▸ Brief:
Return the material word for word. Do not include pictures.

## Begin

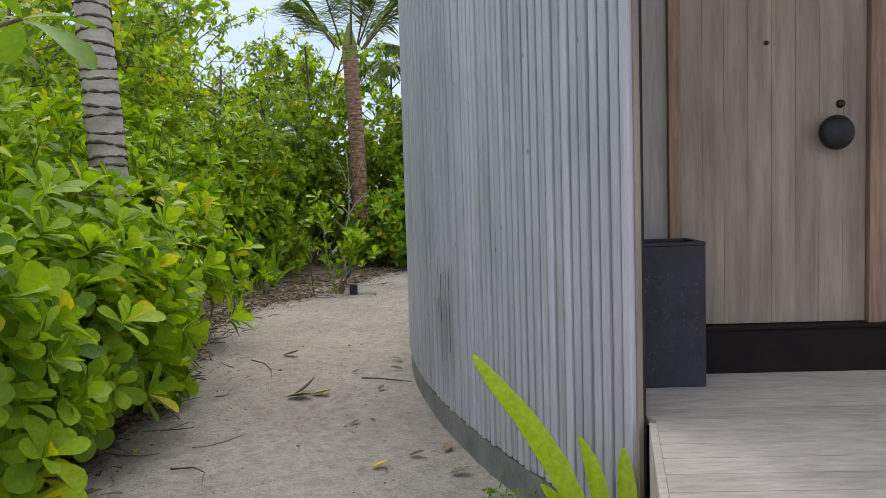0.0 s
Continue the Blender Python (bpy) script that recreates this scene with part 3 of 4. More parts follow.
deck = tagged(part("floor_deck", boxed(1.95, 5.18, -5.15, WY + 0.05, 0.1, DECK_Z - 0.034), STEPDARK), "weathered grey-brown timber entrance deck", "deck", kind="structure")
y = WY - 0.062
while y > -5.2:
    part("plank", slanted(y - 0.138, y, DECK_Z - 0.032, DECK_Z), DECK, deck)
    y -= 0.142
tagged(part("deck_fascia", boxed(-0.016, 0.012, -3.2, 0.0, 0.0, DECK_Z + 0.004, 0.004, pose(1.8, -1.885, 0, 0, 0, -10.8)), DECK), "narrow weathered deck edge board", "fascia", kind="structure")

planter = thing("planter", "charcoal speckled stone box planter standing on the deck", "planter", pose(1.872, -1.37, DECK_Z))
PW, PD, PH = 0.285, 0.27, 0.63
bm = boxed(0, PW, 0, PD, 0, PH, 0.006)
part("body", bm, PEBBLE, planter)
bm = bmesh.new()
for a in ((0, PW, 0, 0.028), (0, PW, PD - 0.028, PD), (0, 0.028, 0.028, PD - 0.028), (PW - 0.028, PW, 0.028, PD - 0.028)):
    box(bm, *a, PH + 0.001, PH + 0.016, 0.003)
part("rim", bm, PEBBLE, planter)
specks = bmesh.new()
srng = random.Random(4)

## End

▸ Task solution:
0.0 s
Continue the Blender Python (bpy) script that recreates this scene with part 3 of 4. More parts follow.
deck = tagged(part("floor_deck", boxed(1.95, 5.18, -5.15, WY + 0.05, 0.1, DECK_Z - 0.034), STEPDARK), "weathered grey-brown timber entrance deck", "deck", kind="structure")
y = WY - 0.062
while y > -5.2:
    part("plank", slanted(y - 0.138, y, DECK_Z - 0.032, DECK_Z), DECK, deck)
    y -= 0.142
tagged(part("deck_fascia", boxed(-0.016, 0.012, -3.2, 0.0, 0.0, DECK_Z + 0.004, 0.004, pose(1.8, -1.885, 0, 0, 0, -10.8)), DECK), "narrow weathered deck edge board", "fascia", kind="structure")

planter = thing("planter", "charcoal speckled stone box planter standing on the deck", "planter", pose(1.872, -1.37, DECK_Z))
PW, PD, PH = 0.285, 0.27, 0.63
bm = boxed(0, PW, 0, PD, 0, PH, 0.006)
part("body", bm, PEBBLE, planter)
bm = bmesh.new()
for a in ((0, PW, 0, 0.028), (0, PW, PD - 0.028, PD), (0, 0.028, 0.028, PD - 0.028), (PW - 0.028, PW, 0.028, PD - 0.028)):
    box(bm, *a, PH + 0.001, PH + 0.016, 0.003)
part("rim", bm, PEBBLE, planter)
specks = bmesh.new()
srng = random.Random(4)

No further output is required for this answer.